Terrence Ross of the Toronto Raptors won the 2013 NBA Slam Dunk Contest during a mediocre NBA All-Star Saturday Night in Houston. Ross out-pointed Jeremy Evans of the Utah Jazz in the finals. Some of the league’s best dunkers took way too many attempts to get dunks down. How bad was it? This bad:
Royce White has had more successful flights than this dunk contest.
— Myles Brown (@mdotbrown) February 17, 2013
Evans came up with the most creative dunk of the night, dunking over a cloaked easel that held a painting of him dunking, which Evans painted himself. Wow.
In the end, Ross was too much (though at least one site caught the NBA rushing the results into host Nick Cannon before the fan voting ended). Here’s Ross hammering home his last, best dunk of the night:
All-Star Saturday 2013 just wasn’t the spectacle that has helped make the event more highly anticipated than the NBA All-Star Game over the past 30 years. The format was set to encourage a rivalry between the East and the West, as each accumulated points when players from their side won the events. Dwyane Wade and Chris Paul were the rival captains. No one cared, especially not the small, quiet crowd that showed up in Houston.
Team Bosh — Miami Heat center Chris Bosh with WNBAer Swin Cash and Hall of Famer Dominique Wilkins — won the anti-climactic Shooting Stars competition. Wilkins chunkiness kick-started the best part of Saturday’s TNT broadcast, as analysts Charles Barkley and Kenny Smith ragged on everyone, including the out-of-shape ‘Nique.
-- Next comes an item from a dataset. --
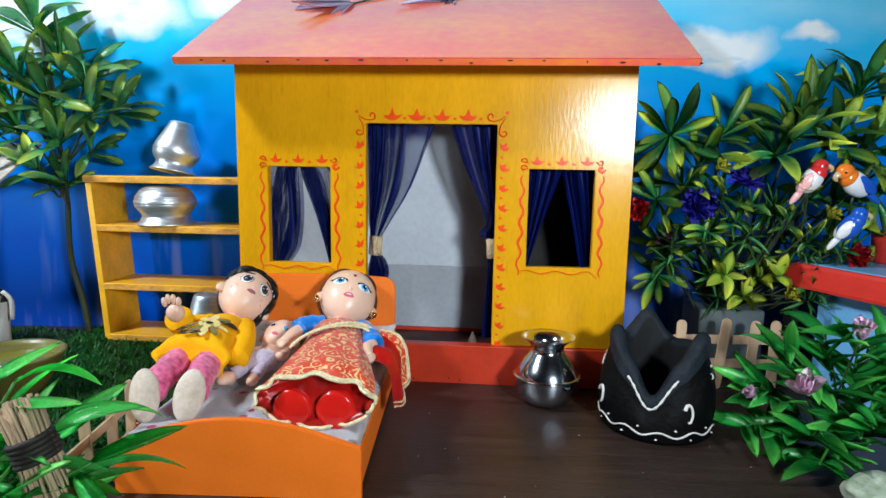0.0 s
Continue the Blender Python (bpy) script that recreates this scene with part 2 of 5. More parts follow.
LEAF_DARK = leaf_mat("dark_plastic_leaf", (0.085, 0.36, 0.125), (0.74, 0.78, 0.07), 0.28, 0.68)
LEAF_RIGHT = leaf_mat("variegated_plastic_leaf", (0.045, 0.26, 0.062), (0.74, 0.78, 0.05), 0.30, 0.68)
LEAF_LIGHT = leaf_mat("yellow_green_leaf", (0.24, 0.42, 0.03), (0.66, 0.68, 0.07), 0.36, 0.4)
LEAF_BRIGHT = leaf_mat("bright_glossy_leaf", (0.11, 0.72, 0.12), (0.42, 0.88, 0.24), 0.26)
LEAF_GLOSSY = leaf_mat("deep_green_glossy_leaf", (0.030, 0.31, 0.045), (0.16, 0.58, 0.09), 0.18)
LEAF_FERN = leaf_mat("fern_leaf", (0.045, 0.21, 0.045), (0.16, 0.36, 0.06), 0.5)
GRASS = mat("artificial_grass", (0.010, 0.080, 0.008), 0.5, vary=0.35, scale=90)
GRASS.node_tree.nodes["Principled BSDF"].inputs["Specular IOR Level"].default_value = 0.22
MAT_BASE = mat("grass_mat_backing", (0.004, 0.012, 0.004), 0.9, vary=0.3, scale=200)


def tulle():
    """Thin navy net: a weave of fine holes and a little sparkle."""
    m = bpy.data.materials.new("navy_tulle")
    m.use_nodes = True
    n, l = m.node_tree.nodes, m.node_tree.links
    b = n["Principled BSDF"]
    b.inputs["Base Color"].default_value = (0.0015, 0.007, 0.095, 1)
    b.inputs["Roughness"].default_value = 0.45
    b.inputs["Specular IOR Level"].default_value = 0.15
    co, vor, ramp = n.new("ShaderNodeTexCoord"), n.new("ShaderNodeTexVoronoi"), n.new("ShaderNodeMapRange")
    vor.feature = "DISTANCE_TO_EDGE"
    vor.inputs["Scale"].default_value = 1000
    vor.inputs["Randomness"].default_value = 0.35
    l.new(co.outputs["Object"], vor.inputs["Vector"])
    ramp.inputs["From Min"].default_value, ramp.inputs["From Max"].default_value = 0.10, 0.30
    ramp.inputs["To Min"].default_value, ramp.inputs["To Max"].default_value = 0.78, 0.25
    l.new(vor.outputs["Distance"], ramp.inputs[0])
    tr, mix = n.new("ShaderNodeBsdfTransparent"), n.new("ShaderNodeMixShader")
    l.new(ramp.outputs[0], mix.inputs[0])
    l.new(tr.outputs[0], mix.inputs[1])
    l.new(b.outputs[0], mix.inputs[2])
    l.new(mix.outputs[0], n["Material Output"].inputs["Surface"])
    return m


TULLE = tulle()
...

Damian Lillard of the Portland Trailblazers won the Skills Challenge for the West, besting Jrue Holiday of the Philadelphia 76ers. Though both players are rising stars, there was very little interest in watching them scamper around.
The 3-Point Contest provided the most drama, as nearly all of the competitors shot well enough to drain a few racks of basketballs. Kyrie Irving of the Cleveland Cavaliers made a staggering 17 of his first 18 shots to beat Matt Bonner of the San Antonio Spurs, 23-20, in the finals.
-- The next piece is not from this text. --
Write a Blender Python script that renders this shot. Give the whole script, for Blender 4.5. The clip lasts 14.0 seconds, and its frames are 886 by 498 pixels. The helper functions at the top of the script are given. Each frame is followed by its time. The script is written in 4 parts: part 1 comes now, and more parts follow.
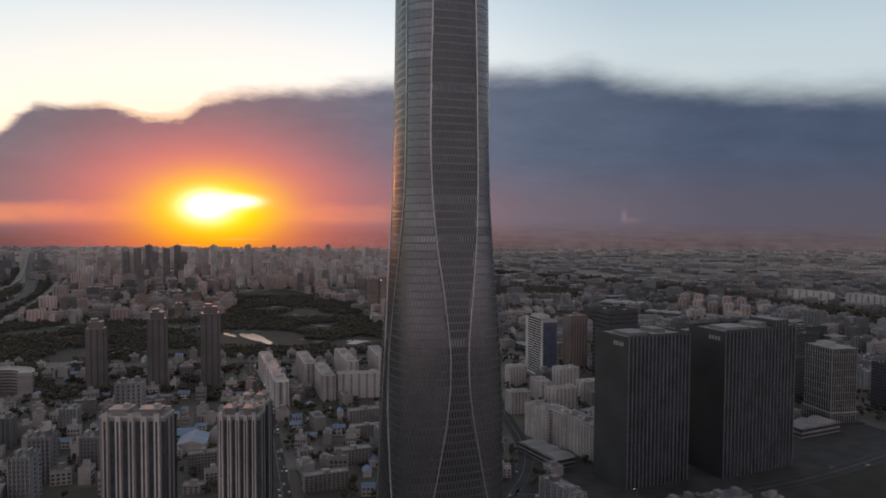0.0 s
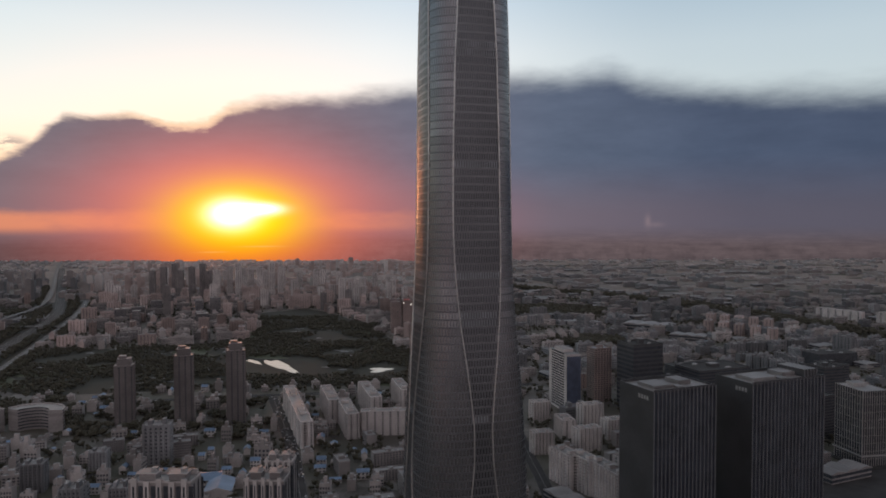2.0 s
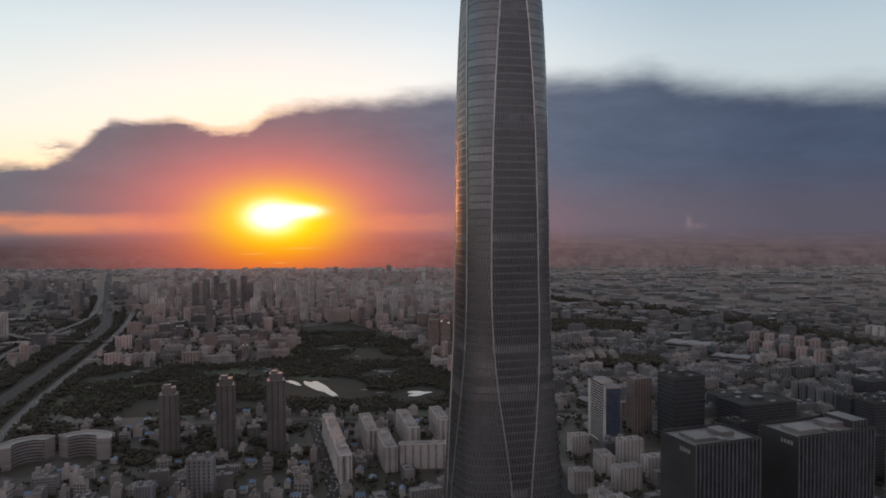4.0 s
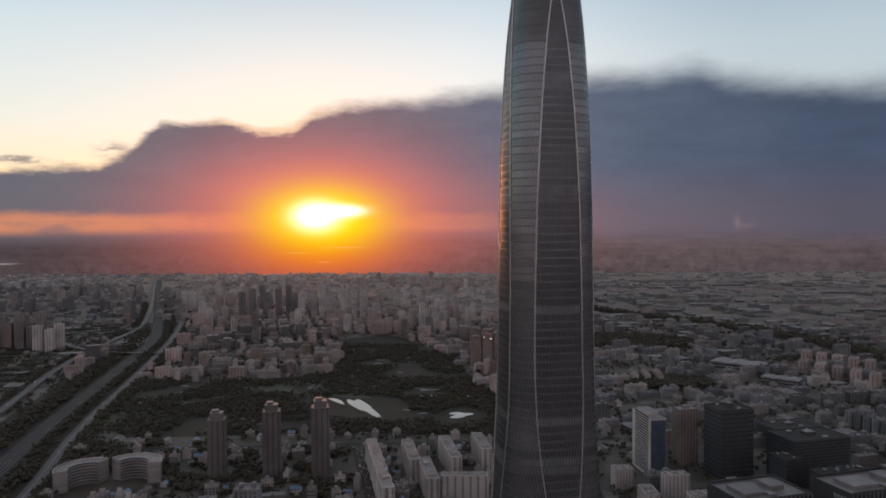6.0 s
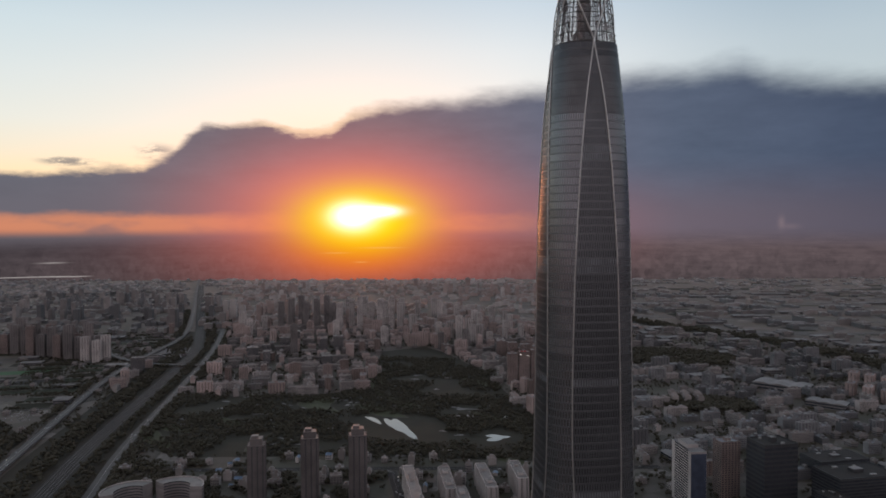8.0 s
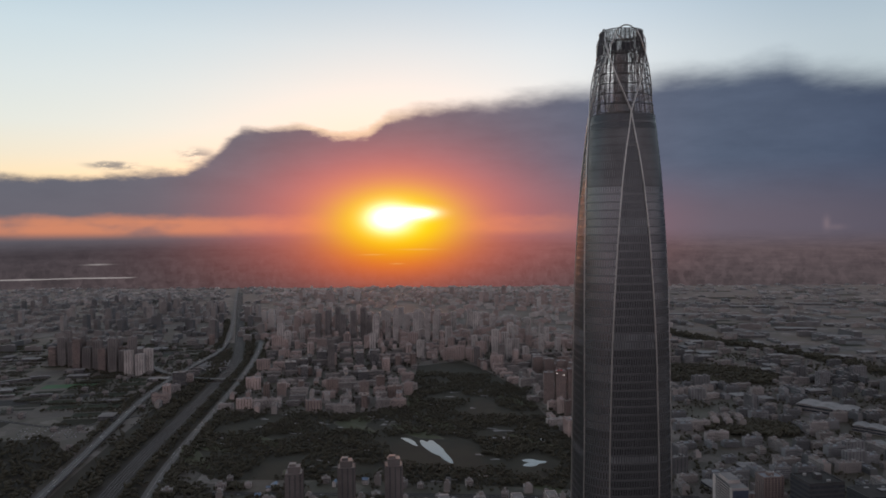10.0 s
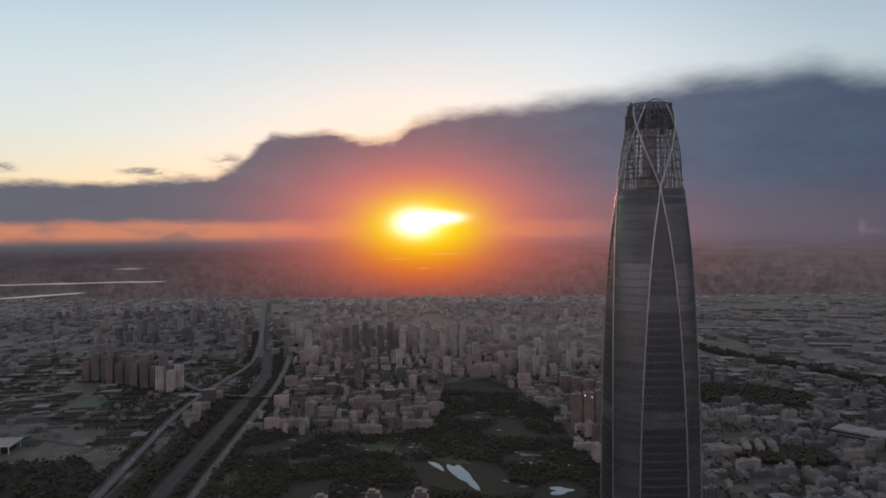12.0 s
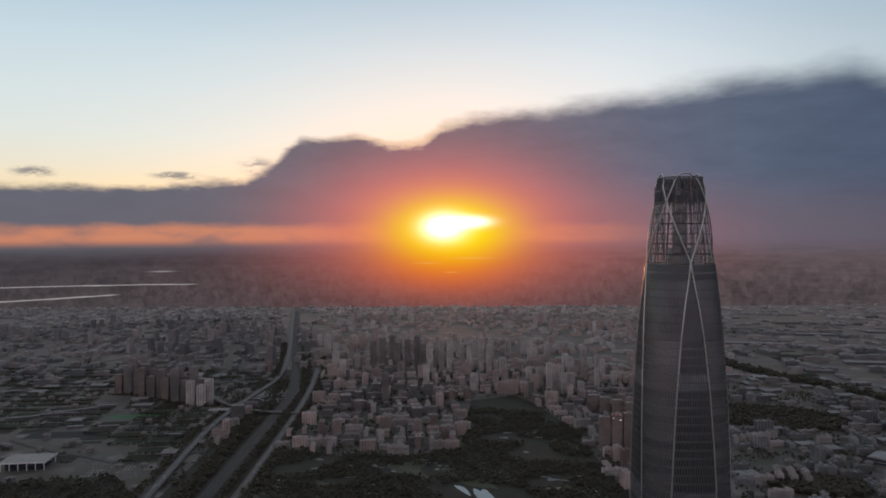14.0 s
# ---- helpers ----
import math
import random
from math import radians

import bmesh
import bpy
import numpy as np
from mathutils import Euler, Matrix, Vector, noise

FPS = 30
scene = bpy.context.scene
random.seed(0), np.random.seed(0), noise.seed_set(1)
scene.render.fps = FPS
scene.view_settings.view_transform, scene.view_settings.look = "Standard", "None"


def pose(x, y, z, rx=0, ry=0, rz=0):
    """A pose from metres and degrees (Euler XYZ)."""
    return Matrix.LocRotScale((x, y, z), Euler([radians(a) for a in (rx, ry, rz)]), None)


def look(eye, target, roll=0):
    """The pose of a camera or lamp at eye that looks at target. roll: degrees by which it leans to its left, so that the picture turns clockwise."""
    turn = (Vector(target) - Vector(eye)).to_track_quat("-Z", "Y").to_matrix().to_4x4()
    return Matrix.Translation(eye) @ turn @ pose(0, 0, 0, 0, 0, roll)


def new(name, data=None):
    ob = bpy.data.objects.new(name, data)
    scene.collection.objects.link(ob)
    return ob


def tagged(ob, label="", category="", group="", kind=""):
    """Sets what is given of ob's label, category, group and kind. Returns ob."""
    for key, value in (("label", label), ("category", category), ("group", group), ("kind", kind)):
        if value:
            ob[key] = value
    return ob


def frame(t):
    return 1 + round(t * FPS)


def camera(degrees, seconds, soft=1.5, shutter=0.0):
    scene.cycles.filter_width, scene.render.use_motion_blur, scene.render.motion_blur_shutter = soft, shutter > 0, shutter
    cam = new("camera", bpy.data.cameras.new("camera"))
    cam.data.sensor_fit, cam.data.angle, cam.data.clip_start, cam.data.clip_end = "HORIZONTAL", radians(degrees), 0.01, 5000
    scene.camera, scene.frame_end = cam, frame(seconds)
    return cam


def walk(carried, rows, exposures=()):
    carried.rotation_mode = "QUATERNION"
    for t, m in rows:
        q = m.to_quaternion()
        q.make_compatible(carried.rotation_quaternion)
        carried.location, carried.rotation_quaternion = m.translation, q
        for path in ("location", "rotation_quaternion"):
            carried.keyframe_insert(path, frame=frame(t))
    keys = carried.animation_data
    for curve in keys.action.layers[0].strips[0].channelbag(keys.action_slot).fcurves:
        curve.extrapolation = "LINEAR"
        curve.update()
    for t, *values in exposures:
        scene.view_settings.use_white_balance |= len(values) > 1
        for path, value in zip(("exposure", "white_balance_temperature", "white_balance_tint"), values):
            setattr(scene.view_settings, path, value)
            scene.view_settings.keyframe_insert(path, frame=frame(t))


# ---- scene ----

# ---- camera and its path: a drone that rises beside the tower and turns slowly to its left ----
cam = camera(64.31, 14.0, soft=1.8)
PATH = [  # seconds, x, y, z, pitch, roll, yaw
    (0.0, -0.00, -0.00, 222.20, -2.531, -0.304, -0.000),
    (0.5, -0.13, 0.04, 231.98, -2.436, -0.214, 0.631),
    (1.0, -0.25, 0.10, 241.78, -2.300, -0.024, 1.080),
    (1.5, -0.32, 0.18, 251.62, -2.159, 0.095, 1.442),
    (2.0, -0.38, 0.29, 261.44, -2.046, 0.126, 1.791),
    (2.5, -0.47, 0.43, 271.29, -1.972, 0.200, 2.251),
    (3.0, -0.62, 0.58, 281.16, -1.914, 0.228, 3.071),
    (5.5, -1.26, 1.12, 331.40, -1.930, 0.246, 7.378),
    (6.0, -1.40, 1.11, 341.30, -1.917, 0.226, 8.246),
    (6.5, -1.52, 1.13, 351.16, -1.903, 0.194, 9.045),
    (7.0, -1.57, 1.22, 360.95, -1.910, 0.180, 9.577),
    (7.5, -1.53, 1.40, 370.76, -1.899, 0.155, 10.302),
    (8.0, -1.45, 1.64, 380.60, -1.875, 0.178, 11.242),
    (10.5, -1.42, 3.96, 430.19, -1.651, 0.384, 14.753),
    (11.0, -1.54, 4.20, 439.96, -1.543, 0.415, 15.308),
    (11.5, -1.68, 4.41, 449.71, -1.462, 0.385, 15.708),
    (12.0, -1.78, 4.61, 459.42, -1.360, 0.415, 16.307),
    (12.5, -1.79, 4.81, 469.06, -1.270, 0.362, 17.009),
    (13.0, -1.80, 5.02, 478.65, -1.185, 0.319, 17.627),
    (13.5, -1.76, 5.24, 488.18, -1.094, 0.242, 18.113),
    (14.0, -1.73, 5.46, 497.68, -1.010, 0.223, 18.539),
]
walk(cam, [(t, pose(x, y, z, 90 + p, r, w)) for t, x, y, z, p, r, w in PATH], exposures=[(0.0, 0.16, 6600, 11), (3.0, 0.12, 6580, 11), (8.0, 0.0, 6500, 11), (14.0, -0.06, 6330, 10)])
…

With no all-star caliber players participating in the Slam Dunk Contest, the dunkers had to get over on the crowd on dunks alone. It didn’t work very well, but there were high points. Gerald Green of the Indiana Pacers got it started with this reverse, off-the-side-of-the-backboard power dunk.
James White of the New York Knicks followed by bringing a flight crew of attendants out to watch him take off just inside the free throw line on a two-handed tomahawk. He missed the first time, making this converted dunk seem less than perfect.
Ross followed, trying several times before making this impressive behind-the-back 180 dunk.
Kenneth Faried of the Nuggets and Eric Bledsoe of the Clippers each made mediocre dunks, while Evans jumped over sitting Utah Jazz legend Mark Eaton, who was holding a ball that Evans’ grabbed and dunked. He missed several times before finally connecting.
In the second round, White missed several runs at the rim and botched his last try. Green cut a net down and tried a double-dunk on the same jump with the same ball. He got it down after several tries, but it wasn’t clean. Bledsoe rallied with a windmill and Faried nailed his own power jam. They weren’t good enough to beat Evans, who dunked two balls to push him into the finals against Ross, who advanced with a solid dunk.
Ross was too good in the finals, reversing off the side of the backboard while wearing a Vince Carter Raptors’ jersey and then jumping the ball boy. Evans did dunk over Dahntay Jones, as well as complete the incredibly unique painting dunk. It wasn’t enough.
The Hall of Famers around the playing floor seemed genuinely unimpressed, while Barkley and Smith openly criticized and mocked the lack of star players in the contest and the ineptitude of the dunkers who were there. With many of the events fast becoming a punchline, the NBA may want to rethink its All-Star Saturday plans for 2014.